I’m trying to use streams to run the same kernel on several sets of data, but can’t seem to get it to work when I set the number of streams to greater than one.

I’ve extracted the relevant portions of the code below.

 // Setup event handles

  cudaEvent_t start_event, stop_event;

  CUDA_SAFE_CALL(cudaEventCreate(&start_event));

  CUDA_SAFE_CALL(cudaEventCreate(&stop_event));

  float total_time;

 // allocate and initialize an array of stream handles

  cudaStream_t *streams = (cudaStream_t*) malloc(bigBlocks * sizeof(cudaStream_t));

  for (int i=0; i < nstreams; i++)

    {

      CUDA_SAFE_CALL(cudaStreamCreate(&(streams[i])));

    }

 // Copy to device

  CUDA_SAFE_CALL(cudaMemcpy(Td,T,data_size*nstreams,cudaMemcpyHostToDevice));

  CUDA_SAFE_CALL(cudaMemcpy(d,a,data_size*nstreams,cudaMemcpyHostToDevice));

 cudaEventRecord(start_event,0);

  for (int i = 0; i < nstreams; i++)

    {

      // Process data    

 cholesky_kernel<<<nBlocks,blockSize,0,streams[i]>>>(outputd+i*outsize,Td+i*data_size,d+i*data_size,padM);

      CUT_CHECK_ERROR("Kernel execution failed.");

    }

 CUDA_SAFE_CALL(cudaMemcpy(output,outputd,outsize*nstreams,cudaMemcpyDeviceToHost));

  cudaEventRecord(stop_event,0);

  cudaEventSynchronize(stop_event);

  CUDA_SAFE_CALL(cudaEventElapsedTime(&total_time,start_event,stop_event));

When I run the above with nstreams >1, the execution time is 0.000000, which seems to indicate that the kernel hasn’t launched. When nstreams = 1, the execution time is ~8.

I can get simpleStreams from the SDK to run fine.

Is there something I’m missing? Are there limits to the number of streams that can run at one time?

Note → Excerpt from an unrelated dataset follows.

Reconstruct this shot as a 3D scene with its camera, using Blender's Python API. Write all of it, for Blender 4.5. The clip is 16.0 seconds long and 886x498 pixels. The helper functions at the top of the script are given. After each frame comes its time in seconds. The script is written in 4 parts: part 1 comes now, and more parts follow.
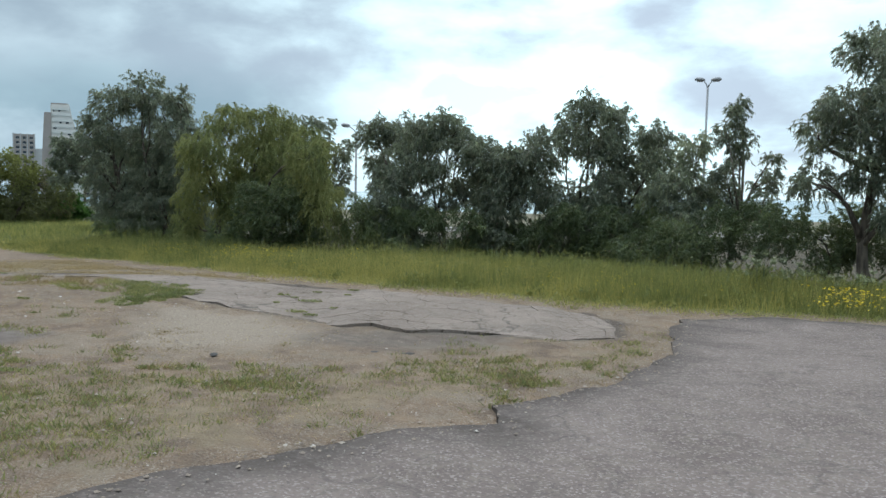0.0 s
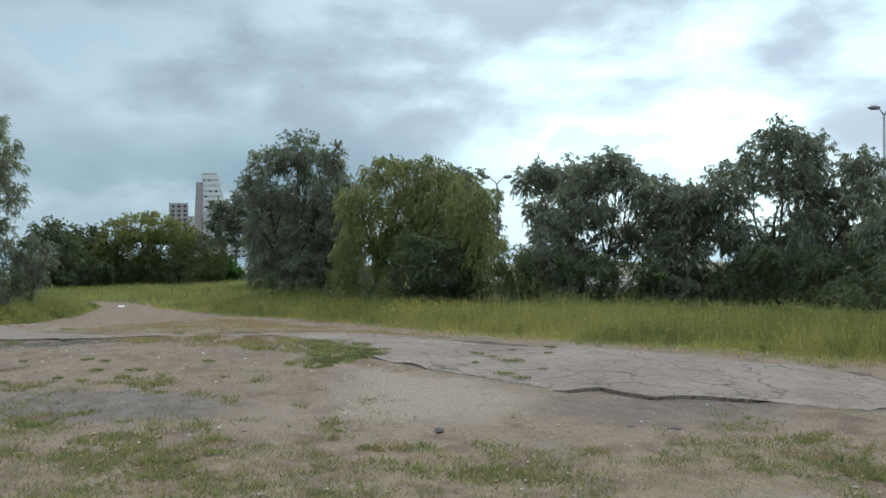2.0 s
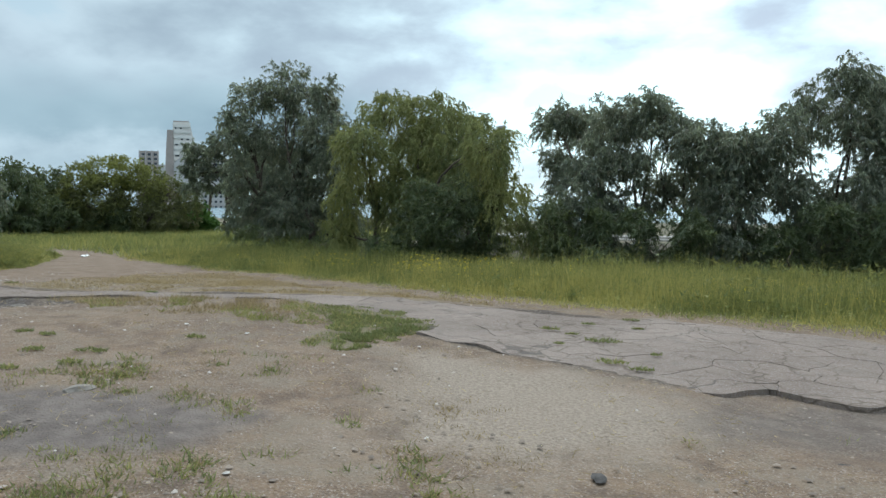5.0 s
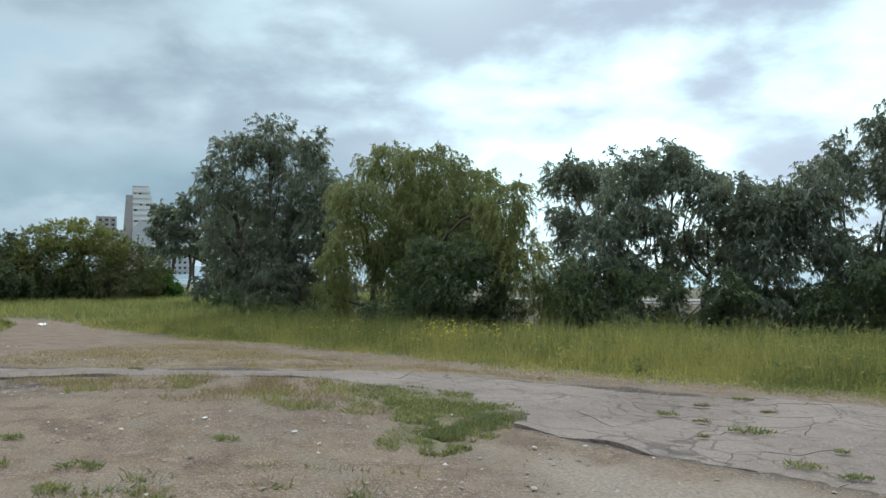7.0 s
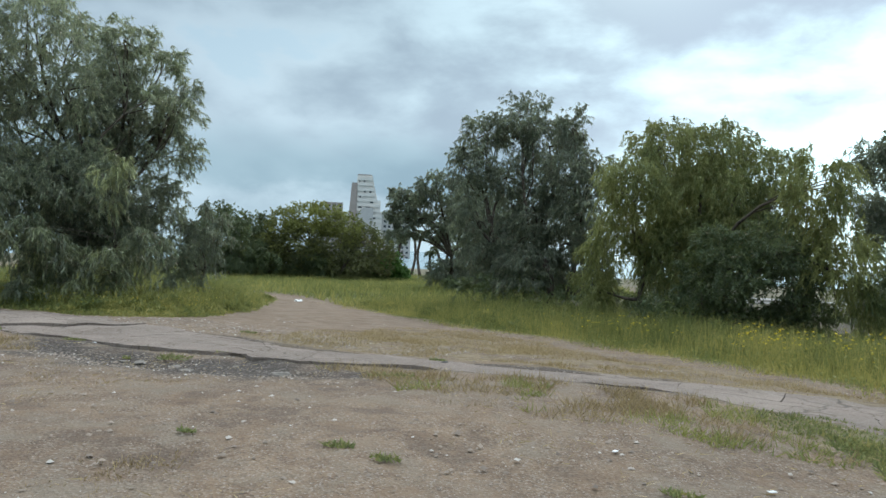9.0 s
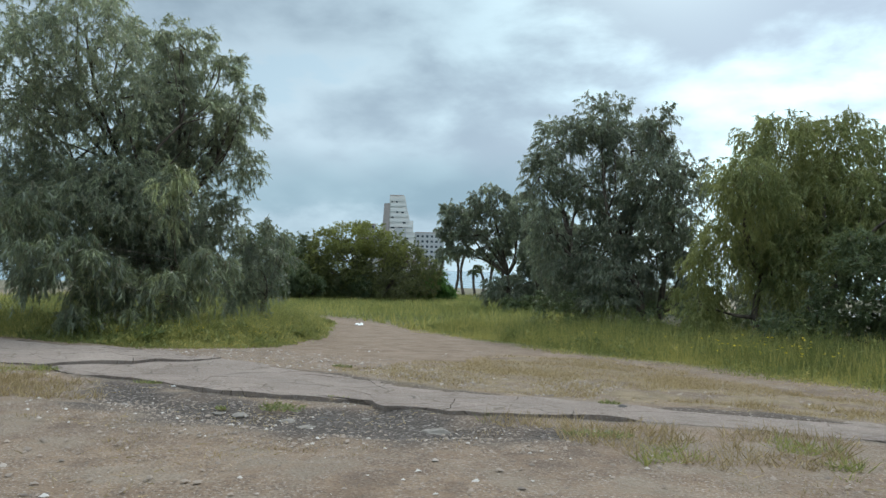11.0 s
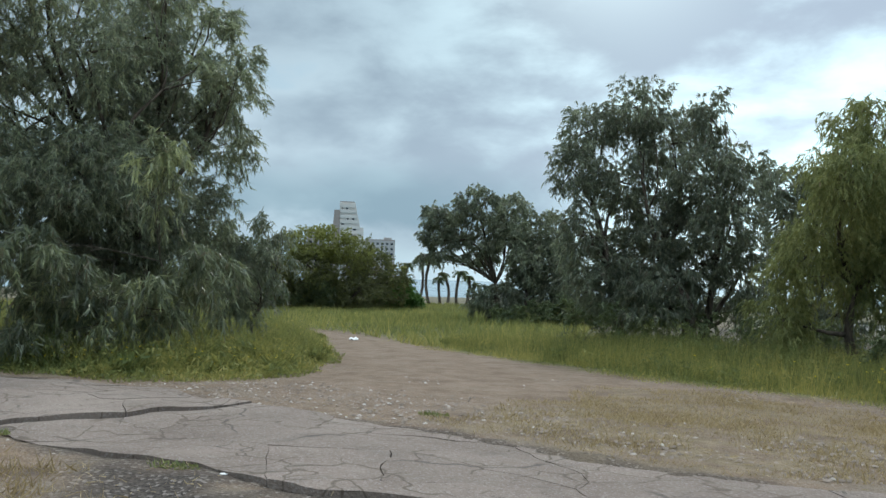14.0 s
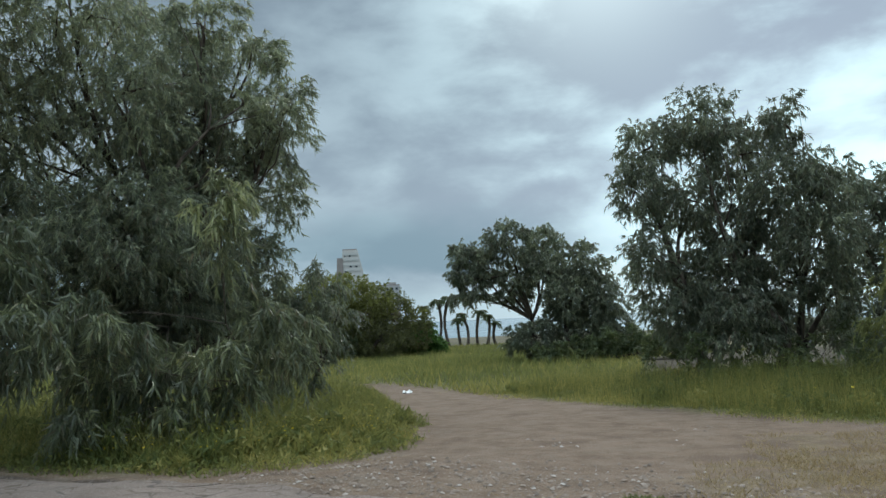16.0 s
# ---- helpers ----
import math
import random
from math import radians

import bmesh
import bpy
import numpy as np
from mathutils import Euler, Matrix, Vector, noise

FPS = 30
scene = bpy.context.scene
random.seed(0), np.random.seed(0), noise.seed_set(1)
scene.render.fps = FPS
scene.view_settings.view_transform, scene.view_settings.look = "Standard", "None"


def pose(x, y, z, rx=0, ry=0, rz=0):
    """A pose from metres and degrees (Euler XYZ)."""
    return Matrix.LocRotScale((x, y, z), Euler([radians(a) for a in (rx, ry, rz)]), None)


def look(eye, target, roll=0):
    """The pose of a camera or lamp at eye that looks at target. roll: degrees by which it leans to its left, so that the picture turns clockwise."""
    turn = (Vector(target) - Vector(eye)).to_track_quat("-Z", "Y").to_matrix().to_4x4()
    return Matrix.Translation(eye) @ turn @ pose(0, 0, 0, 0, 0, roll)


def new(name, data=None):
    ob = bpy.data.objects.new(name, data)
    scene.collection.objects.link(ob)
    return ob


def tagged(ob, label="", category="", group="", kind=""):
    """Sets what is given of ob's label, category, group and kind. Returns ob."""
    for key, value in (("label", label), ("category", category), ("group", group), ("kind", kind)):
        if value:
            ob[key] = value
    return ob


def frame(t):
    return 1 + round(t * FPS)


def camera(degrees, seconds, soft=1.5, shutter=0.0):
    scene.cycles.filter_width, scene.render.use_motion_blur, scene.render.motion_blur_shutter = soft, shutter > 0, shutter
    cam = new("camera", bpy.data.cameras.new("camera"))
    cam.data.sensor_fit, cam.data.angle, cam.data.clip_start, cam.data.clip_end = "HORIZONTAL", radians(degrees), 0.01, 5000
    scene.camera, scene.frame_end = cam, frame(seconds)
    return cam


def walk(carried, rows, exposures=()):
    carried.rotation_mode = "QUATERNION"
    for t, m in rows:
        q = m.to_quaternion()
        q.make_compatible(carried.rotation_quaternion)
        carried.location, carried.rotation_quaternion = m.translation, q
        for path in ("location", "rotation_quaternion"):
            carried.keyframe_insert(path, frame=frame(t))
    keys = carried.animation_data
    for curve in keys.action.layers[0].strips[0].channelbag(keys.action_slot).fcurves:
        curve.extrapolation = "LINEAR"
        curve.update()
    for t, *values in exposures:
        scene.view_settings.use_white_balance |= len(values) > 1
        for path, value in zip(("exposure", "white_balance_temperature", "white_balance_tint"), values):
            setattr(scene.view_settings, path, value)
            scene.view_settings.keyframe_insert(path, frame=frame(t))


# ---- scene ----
cam = camera(60.7, 16.0)
METRES, EYE, TILT, LEAN, TURN = 17.857, 1.5, 0.0, 0.0, 0.0
ROWS = [
    (0.0, 0.0, 0.0, 0.0, 0.09, -4.3, -1.2),
    (0.5, -0.0195, 0.0256, -0.006, 4.0, -4.45, -3.34),
    (1.0, -0.0409, 0.0441, -0.0052, 3.6, -5.52, -3.25),
    (1.5, -0.0578, 0.0634, -0.006, 4.74, -0.13, -0.63),
    (2.0, -0.0751, 0.0869, -0.0096, 9.68, -0.29, 0.78),
    (2.5, -0.087, 0.1103, -0.0095, 5.59, -2.9, -0.34),
    (3.0, -0.0997, 0.1385, -0.0102, 7.12, -3.82, -0.07),
    (3.5, -0.1152, 0.1631, -0.0108, 5.23, -3.09, -2.79),
    (4.0, -0.1309, 0.1899, -0.0147, 7.47, -3.84, -1.48),
    (6.5, -0.2206, 0.3156, -0.0258, 6.54, -1.25, 0.73),
    (7.0, -0.2432, 0.3419, -0.0287, 4.82, 1.33, -0.36),
    (7.5, -0.2658, 0.3657, -0.0318, 11.52, 0.48, -0.38),
    (8.0, -0.2927, 0.3847, -0.0335, 16.04, -0.59, -2.1),
    (8.5, -0.3168, 0.4049, -0.0366, 18.1, -1.17, -2.93),
    (9.0, -0.3453, 0.4213, -0.0351, 20.42, 0.22, -2.62),
    (9.5, -0.3704, 0.4371, -0.036, 22.17, 1.84, -1.98),
    (12.0, -0.4987, 0.5395, -0.0424, 23.0, 0.32, -1.09),
    (12.5, -0.522, 0.5619, -0.0433, 23.85, -0.76, -1.62),
    (13.0, -0.5487, 0.5848, -0.0447, 18.59, 1.49, -0.39),
    (13.5, -0.5751, 0.6025, -0.0442, 20.69, 2.52, -0.97),
    (14.0, -0.6058, 0.6194, -0.0445, 18.88, 2.29, -1.75),
    (14.5, -0.6337, 0.6369, -0.0429, 20.57, 4.98, -1.16),
    (15.0, -0.664, 0.6526, -0.0417, 18.75, 7.56, -1.7),
    (15.5, -0.6862, 0.6651, -0.0428, 18.18, 9.06, 0.62),
    (16.0, -0.7051, 0.6776, -0.0412, 19.31, 5.38, 2.55),
]
EXPOSURES = [(0.0, 0.05), (1.5, 0.05), (2.0, -0.03), (2.5, 0.05), (4.0, 0.08), (6.5, 0.1), (7.5, -0.04), (8.5, 0.1), (9.0, 0.12), (12.5, 0.12), (14.5, -0.1), (16.0, -0.3)]
walk(cam, [(t, pose(0, 0, EYE, TILT, LEAN, TURN) @ pose(METRES * x, METRES * y, METRES * z, 90 + pitch, roll, yaw)) for t, x, y, z, yaw, pitch, roll in ROWS], EXPOSURES)

# ---- world, sun, exposure ----
SUN_AZ, SUN_EL = radians(5), radians(42)
SUN_DIR = Vector((-math.sin(SUN_AZ) * math.cos(SUN_EL), math.cos(SUN_AZ) * math.cos(SUN_EL), math.sin(SUN_EL)))

VEIL_DIR = Vector((0.20, 0.94, 0.28)).normalized()  # where the cloud is thinnest
DISC_DIR = Vector((-0.10, 0.88, 0.455)).normalized()  # where the sun stands behind it


class Nodes:
    """Short-hand for building a node tree."""

    def __init__(self, tree):
        self.t = tree
        tree.nodes.clear()

    def n(self, kind, props=None, **ins):
        nd = self.t.nodes.new(kind)
        for k, v in (props or {}).items():
            setattr(nd, k, v)
        for k, v in ins.items():
            key = int(k[1:]) if k[0] == "i" and k[1:].isdigit() else k.replace("_", " ")
            self.put(nd.inputs[key], v)
        return nd

    def put(self, sock, v):
        if isinstance(v, bpy.types.NodeSocket):
            self.t.links.new(v, sock)
        elif isinstance(v, (tuple, list)) and len(v) == 3 and sock.type == "RGBA":
            sock.default_value = (*v, 1)
        else:
            sock.default_value = v

    def math(self, op, a, b=0.0, c=0.0):
        return self.n("ShaderNodeMath", {"operation": op}, i0=a, i1=b, i2=c).outputs[0]

    def mix(self, f, a, b, mode="MIX"):
        nd = self.n("ShaderNodeMix", {"data_type": "RGBA", "blend_type": mode})
        self.put(nd.inputs[0], f)
        self.put(nd.inputs[6], a)
        self.put(nd.inputs[7], b)
        return nd.outputs[2]

    def span(self, v, a, b, lo=0.0, hi=1.0, smooth=True):
        return self.n("ShaderNodeMapRange", {"interpolation_type": "SMOOTHSTEP" if smooth else "LINEAR"}, i0=v, i1=a, i2=b, i3=lo, i4=hi).outputs[0]

    def noise(self, vec, scale, detail=4.0, rough=0.55, dist=0.0):
        return self.n("ShaderNodeTexNoise", None, Vector=vec, Scale=scale, Detail=detail, Roughness=rough, Distortion=dist).outputs[0]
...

I think my previous post was in the wrong forum…

In any case, my bad. I was modifying the pointers into the matrices wrong, incrementing by actual memory size versus number of elements.

host data must defined with

cudaMallocHost((void**)&T, data_size*nstreams);

cudaMallocHost((void**)&a, data_size*nstreams);
// Copy to device

CUDA_SAFE_CALL(cudaMemcpy(Td,T,data_size*nstreams,cudaMemcpyHostToDevice));

CUDA_SAFE_CALL(cudaMemcpy(d,a,data_size*nstreams,cudaMemcpyHostToDevice));

in this case you must use function

cudaMemcpyAsync();

if you want to use only one stream for copying data from host to device

cudaMemcpyAsync(Td,T,data_size*nstreams,cudaMemcpyHostToDevice, streams[0]);

cudaMemcpyAsync(d,a,data_size*nstreams,cudaMemcpyHostToDevice, streams[0]);

if you use more stream

for(int i  = 0; i < nstreams; i++)

{

cudaMemcpyAsync(Td + i*numOfElementsPerStream,T + i*numOfElementsPerStream, data_size, cudaMemcpyHostToDevice,streams[i]); 

cudaMemcpyAsync(d+ i*numOfElementsPerStream, a + i*numOfElementsPerStream, data_size, cudaMemcpyHostToDevice,streams[i]);  

}

numOfElementsPerStream: how many elements for one stream

in your case numOfElementsPerStream = data_size/sizeof(Type)

good luck to you :)

I’ve got a similar problem, in that the streams dont seem to be working.

http://forums.nvidia.com/index.php?showtopic=79052

Can anyone provide any help?

Cheers